### [Short exercise]
Find and copy lines holding "with".

-- start --

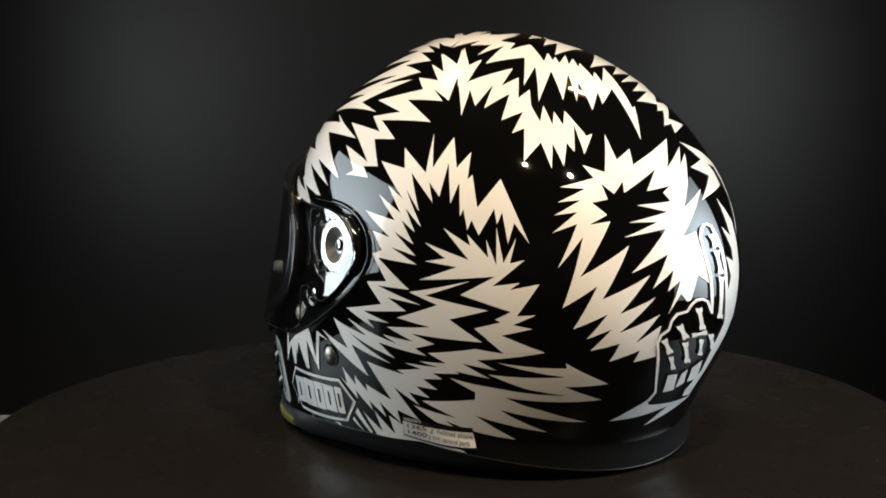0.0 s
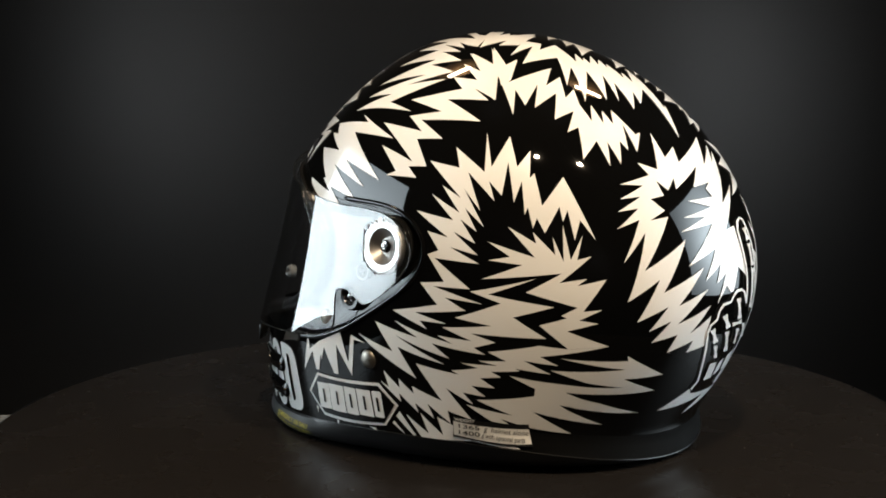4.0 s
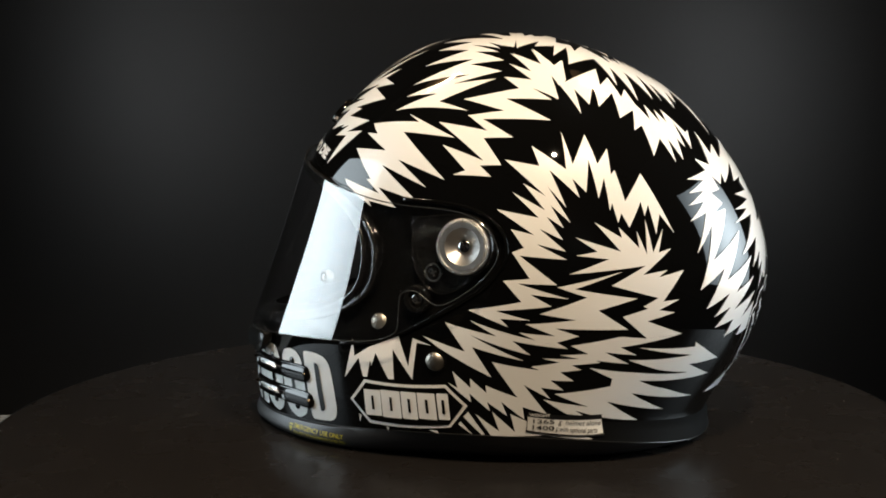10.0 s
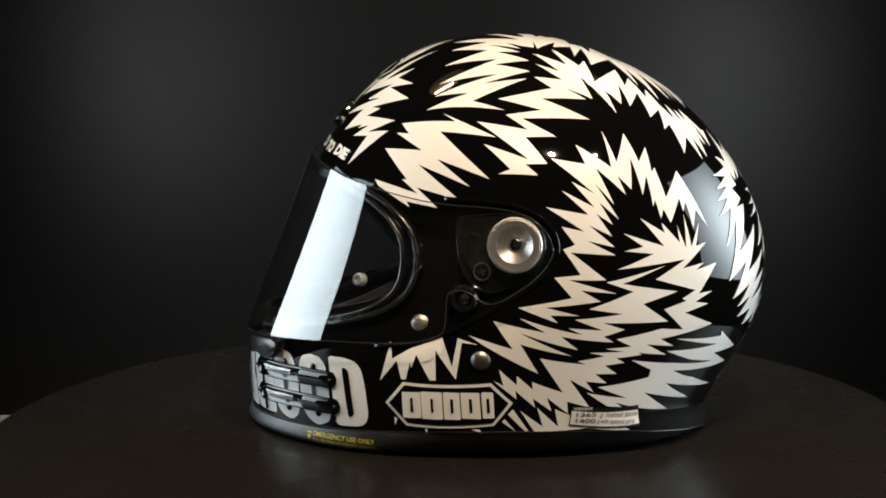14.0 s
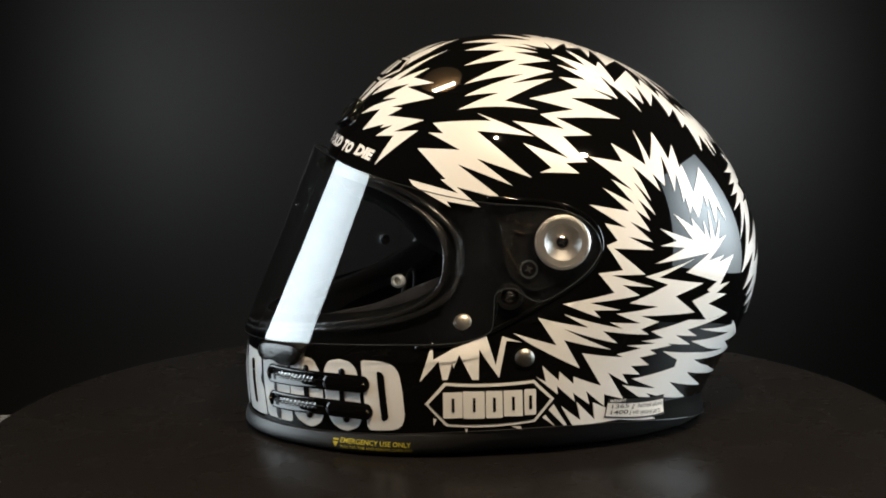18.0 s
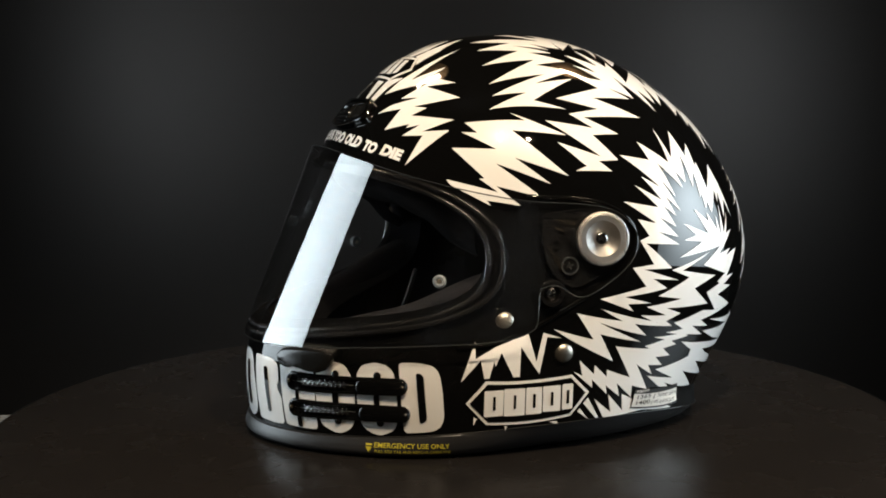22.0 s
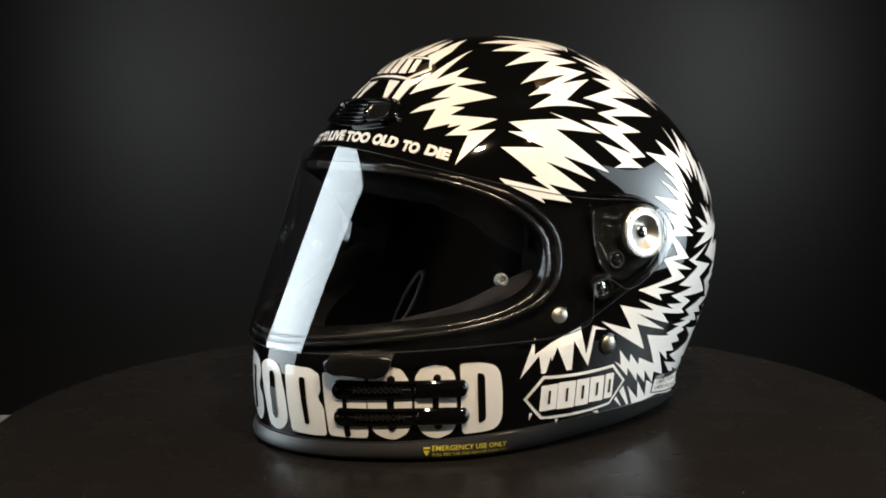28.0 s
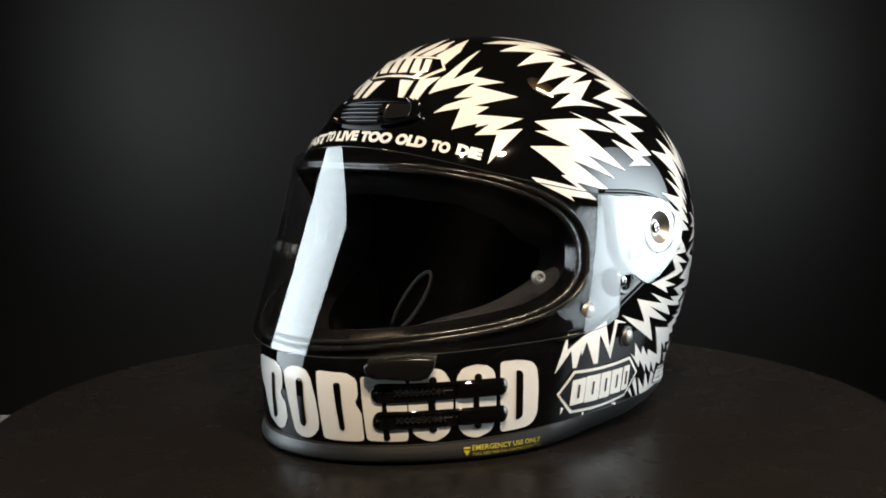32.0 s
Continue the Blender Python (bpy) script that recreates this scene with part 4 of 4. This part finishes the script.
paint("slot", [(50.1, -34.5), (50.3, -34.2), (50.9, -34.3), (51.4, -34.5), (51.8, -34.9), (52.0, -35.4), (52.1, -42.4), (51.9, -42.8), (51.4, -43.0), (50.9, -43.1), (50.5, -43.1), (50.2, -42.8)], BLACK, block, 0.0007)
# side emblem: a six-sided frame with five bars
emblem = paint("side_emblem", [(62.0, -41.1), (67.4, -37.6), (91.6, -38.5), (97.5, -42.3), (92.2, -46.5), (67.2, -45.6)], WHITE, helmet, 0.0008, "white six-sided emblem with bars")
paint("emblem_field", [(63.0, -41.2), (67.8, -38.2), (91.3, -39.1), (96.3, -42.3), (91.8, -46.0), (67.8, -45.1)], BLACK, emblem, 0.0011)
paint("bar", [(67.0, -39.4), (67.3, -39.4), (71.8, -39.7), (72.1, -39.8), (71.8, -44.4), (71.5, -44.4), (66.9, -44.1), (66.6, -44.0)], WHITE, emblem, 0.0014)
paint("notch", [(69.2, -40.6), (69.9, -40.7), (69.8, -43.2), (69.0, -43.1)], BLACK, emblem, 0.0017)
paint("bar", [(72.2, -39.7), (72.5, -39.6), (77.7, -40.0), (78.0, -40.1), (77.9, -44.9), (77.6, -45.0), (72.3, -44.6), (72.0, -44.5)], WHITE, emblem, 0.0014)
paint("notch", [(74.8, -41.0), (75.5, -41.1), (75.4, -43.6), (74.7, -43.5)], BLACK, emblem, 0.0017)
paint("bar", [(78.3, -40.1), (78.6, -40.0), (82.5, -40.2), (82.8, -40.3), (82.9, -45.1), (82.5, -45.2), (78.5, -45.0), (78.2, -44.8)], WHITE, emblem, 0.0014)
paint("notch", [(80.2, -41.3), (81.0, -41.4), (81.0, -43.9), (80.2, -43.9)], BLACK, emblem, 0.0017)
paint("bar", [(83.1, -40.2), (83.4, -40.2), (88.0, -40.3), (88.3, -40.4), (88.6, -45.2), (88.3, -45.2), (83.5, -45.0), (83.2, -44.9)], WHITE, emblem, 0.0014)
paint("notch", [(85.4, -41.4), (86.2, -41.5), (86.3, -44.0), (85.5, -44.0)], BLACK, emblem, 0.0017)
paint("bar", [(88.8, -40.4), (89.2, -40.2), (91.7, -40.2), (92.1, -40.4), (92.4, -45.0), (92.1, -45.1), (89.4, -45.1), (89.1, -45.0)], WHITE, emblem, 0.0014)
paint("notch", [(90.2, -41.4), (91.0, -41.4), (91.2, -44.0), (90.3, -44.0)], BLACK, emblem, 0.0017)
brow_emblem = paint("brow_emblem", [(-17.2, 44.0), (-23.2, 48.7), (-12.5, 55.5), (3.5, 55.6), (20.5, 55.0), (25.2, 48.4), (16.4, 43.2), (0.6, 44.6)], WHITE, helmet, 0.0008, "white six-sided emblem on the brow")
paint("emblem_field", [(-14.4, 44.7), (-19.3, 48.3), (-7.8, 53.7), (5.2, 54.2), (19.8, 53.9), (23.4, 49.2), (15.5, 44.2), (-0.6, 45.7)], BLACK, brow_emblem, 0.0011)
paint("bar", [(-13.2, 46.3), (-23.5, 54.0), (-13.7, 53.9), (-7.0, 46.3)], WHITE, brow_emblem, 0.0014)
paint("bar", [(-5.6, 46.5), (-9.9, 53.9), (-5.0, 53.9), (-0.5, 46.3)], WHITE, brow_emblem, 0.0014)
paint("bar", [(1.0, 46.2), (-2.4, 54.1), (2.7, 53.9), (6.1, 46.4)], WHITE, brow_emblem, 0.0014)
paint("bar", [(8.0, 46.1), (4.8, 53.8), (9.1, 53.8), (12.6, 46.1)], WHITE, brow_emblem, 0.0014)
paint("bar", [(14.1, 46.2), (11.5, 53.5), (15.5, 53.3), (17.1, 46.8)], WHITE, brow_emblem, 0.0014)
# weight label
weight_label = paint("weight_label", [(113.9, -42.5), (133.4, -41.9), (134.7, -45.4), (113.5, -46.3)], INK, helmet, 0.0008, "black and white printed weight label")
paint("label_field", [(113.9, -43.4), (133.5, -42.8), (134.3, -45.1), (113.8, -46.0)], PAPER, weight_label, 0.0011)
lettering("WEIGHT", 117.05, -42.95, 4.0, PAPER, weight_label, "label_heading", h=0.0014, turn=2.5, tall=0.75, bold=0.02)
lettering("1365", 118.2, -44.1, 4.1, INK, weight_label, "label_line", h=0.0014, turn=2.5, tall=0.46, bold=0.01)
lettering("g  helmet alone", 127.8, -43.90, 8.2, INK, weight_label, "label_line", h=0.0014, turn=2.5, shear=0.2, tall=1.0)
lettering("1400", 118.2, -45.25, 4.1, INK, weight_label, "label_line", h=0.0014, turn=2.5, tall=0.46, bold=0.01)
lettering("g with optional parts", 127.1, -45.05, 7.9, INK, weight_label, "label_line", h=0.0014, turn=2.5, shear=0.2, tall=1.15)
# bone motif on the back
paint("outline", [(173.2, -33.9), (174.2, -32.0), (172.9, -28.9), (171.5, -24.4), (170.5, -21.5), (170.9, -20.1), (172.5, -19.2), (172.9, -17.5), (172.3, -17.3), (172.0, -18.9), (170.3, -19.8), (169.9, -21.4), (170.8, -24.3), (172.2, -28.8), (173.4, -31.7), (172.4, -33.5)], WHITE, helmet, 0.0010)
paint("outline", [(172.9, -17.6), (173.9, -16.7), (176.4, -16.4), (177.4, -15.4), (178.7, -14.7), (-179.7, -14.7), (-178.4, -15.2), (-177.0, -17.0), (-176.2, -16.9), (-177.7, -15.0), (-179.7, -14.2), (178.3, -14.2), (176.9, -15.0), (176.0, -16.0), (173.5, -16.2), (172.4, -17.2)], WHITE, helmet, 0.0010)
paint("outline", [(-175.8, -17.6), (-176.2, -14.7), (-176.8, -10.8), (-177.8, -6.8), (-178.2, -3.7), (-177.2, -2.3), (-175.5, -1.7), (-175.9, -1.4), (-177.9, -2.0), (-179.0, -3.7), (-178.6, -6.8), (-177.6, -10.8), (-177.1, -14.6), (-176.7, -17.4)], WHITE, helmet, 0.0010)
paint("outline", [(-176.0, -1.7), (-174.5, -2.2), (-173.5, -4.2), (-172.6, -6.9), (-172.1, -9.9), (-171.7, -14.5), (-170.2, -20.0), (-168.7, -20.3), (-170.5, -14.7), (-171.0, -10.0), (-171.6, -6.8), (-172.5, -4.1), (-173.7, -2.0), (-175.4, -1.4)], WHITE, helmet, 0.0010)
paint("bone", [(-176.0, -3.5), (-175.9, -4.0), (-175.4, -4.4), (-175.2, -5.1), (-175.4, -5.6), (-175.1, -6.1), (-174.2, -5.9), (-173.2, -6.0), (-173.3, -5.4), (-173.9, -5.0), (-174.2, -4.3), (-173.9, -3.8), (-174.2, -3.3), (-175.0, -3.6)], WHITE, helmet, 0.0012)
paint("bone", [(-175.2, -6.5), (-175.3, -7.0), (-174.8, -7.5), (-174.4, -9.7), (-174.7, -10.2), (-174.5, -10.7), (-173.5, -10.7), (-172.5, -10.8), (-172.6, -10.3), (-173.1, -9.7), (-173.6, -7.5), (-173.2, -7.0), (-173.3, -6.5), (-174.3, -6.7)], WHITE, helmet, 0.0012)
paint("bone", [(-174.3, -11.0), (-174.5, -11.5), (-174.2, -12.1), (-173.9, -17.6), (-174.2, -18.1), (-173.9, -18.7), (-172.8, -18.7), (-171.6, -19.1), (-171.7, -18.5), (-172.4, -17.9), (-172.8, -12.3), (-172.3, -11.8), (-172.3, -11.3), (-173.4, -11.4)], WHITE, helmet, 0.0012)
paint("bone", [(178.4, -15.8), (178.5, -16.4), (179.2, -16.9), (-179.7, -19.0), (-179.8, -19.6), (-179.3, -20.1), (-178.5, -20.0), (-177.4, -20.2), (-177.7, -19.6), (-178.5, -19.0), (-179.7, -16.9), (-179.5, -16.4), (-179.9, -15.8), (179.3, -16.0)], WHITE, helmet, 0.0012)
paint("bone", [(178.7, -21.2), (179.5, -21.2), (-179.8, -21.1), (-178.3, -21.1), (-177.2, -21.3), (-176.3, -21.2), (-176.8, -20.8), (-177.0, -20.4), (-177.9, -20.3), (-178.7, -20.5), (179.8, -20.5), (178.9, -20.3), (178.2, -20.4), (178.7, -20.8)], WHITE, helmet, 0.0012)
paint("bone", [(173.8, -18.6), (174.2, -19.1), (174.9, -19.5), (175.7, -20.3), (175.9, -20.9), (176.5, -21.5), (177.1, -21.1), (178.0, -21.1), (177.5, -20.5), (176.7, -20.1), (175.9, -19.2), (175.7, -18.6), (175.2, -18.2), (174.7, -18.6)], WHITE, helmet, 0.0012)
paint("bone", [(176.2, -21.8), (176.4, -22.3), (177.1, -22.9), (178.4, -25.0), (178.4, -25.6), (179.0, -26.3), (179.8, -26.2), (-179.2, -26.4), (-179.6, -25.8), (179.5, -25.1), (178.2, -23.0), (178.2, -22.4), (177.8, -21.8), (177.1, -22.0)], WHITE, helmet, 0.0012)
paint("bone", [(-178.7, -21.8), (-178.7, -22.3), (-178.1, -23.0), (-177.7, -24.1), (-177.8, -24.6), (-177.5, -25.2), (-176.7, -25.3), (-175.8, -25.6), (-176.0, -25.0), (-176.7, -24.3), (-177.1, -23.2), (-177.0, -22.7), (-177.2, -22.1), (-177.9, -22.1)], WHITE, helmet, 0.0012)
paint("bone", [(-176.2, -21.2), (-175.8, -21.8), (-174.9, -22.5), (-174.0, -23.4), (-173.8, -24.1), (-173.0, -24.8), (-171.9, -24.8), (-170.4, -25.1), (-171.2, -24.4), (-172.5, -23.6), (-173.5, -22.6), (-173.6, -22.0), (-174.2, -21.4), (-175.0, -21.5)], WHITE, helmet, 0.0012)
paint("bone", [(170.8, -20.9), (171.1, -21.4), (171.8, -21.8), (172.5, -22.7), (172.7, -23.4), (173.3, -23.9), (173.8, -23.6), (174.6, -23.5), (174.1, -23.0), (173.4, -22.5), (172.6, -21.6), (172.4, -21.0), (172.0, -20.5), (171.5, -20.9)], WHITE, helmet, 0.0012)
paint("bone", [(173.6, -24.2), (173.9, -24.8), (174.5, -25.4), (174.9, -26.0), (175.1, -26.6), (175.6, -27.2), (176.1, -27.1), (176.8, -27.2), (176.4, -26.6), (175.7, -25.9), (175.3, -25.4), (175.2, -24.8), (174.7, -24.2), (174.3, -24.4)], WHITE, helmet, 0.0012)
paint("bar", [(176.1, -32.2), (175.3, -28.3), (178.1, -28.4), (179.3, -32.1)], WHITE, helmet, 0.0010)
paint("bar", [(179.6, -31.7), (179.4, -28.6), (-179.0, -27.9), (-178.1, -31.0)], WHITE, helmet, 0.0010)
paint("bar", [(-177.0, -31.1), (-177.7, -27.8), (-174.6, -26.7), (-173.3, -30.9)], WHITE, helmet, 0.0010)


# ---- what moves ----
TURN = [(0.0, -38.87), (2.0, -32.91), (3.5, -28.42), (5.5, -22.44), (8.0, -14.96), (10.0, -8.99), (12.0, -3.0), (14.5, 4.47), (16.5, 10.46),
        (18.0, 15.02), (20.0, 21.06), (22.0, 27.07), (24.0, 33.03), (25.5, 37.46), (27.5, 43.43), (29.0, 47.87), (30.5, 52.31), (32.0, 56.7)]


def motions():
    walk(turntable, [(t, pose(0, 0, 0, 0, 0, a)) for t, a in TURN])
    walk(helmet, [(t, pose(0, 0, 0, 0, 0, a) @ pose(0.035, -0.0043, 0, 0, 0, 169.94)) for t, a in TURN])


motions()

-- end --

### [Problem solution]
Continue the Blender Python (bpy) script that recreates this scene with part 4 of 4. This part finishes the script.
# side emblem: a six-sided frame with five bars
emblem = paint("side_emblem", [(62.0, -41.1), (67.4, -37.6), (91.6, -38.5), (97.5, -42.3), (92.2, -46.5), (67.2, -45.6)], WHITE, helmet, 0.0008, "white six-sided emblem with bars")
lettering("g with optional parts", 127.1, -45.05, 7.9, INK, weight_label, "label_line", h=0.0014, turn=2.5, shear=0.2, tall=1.15)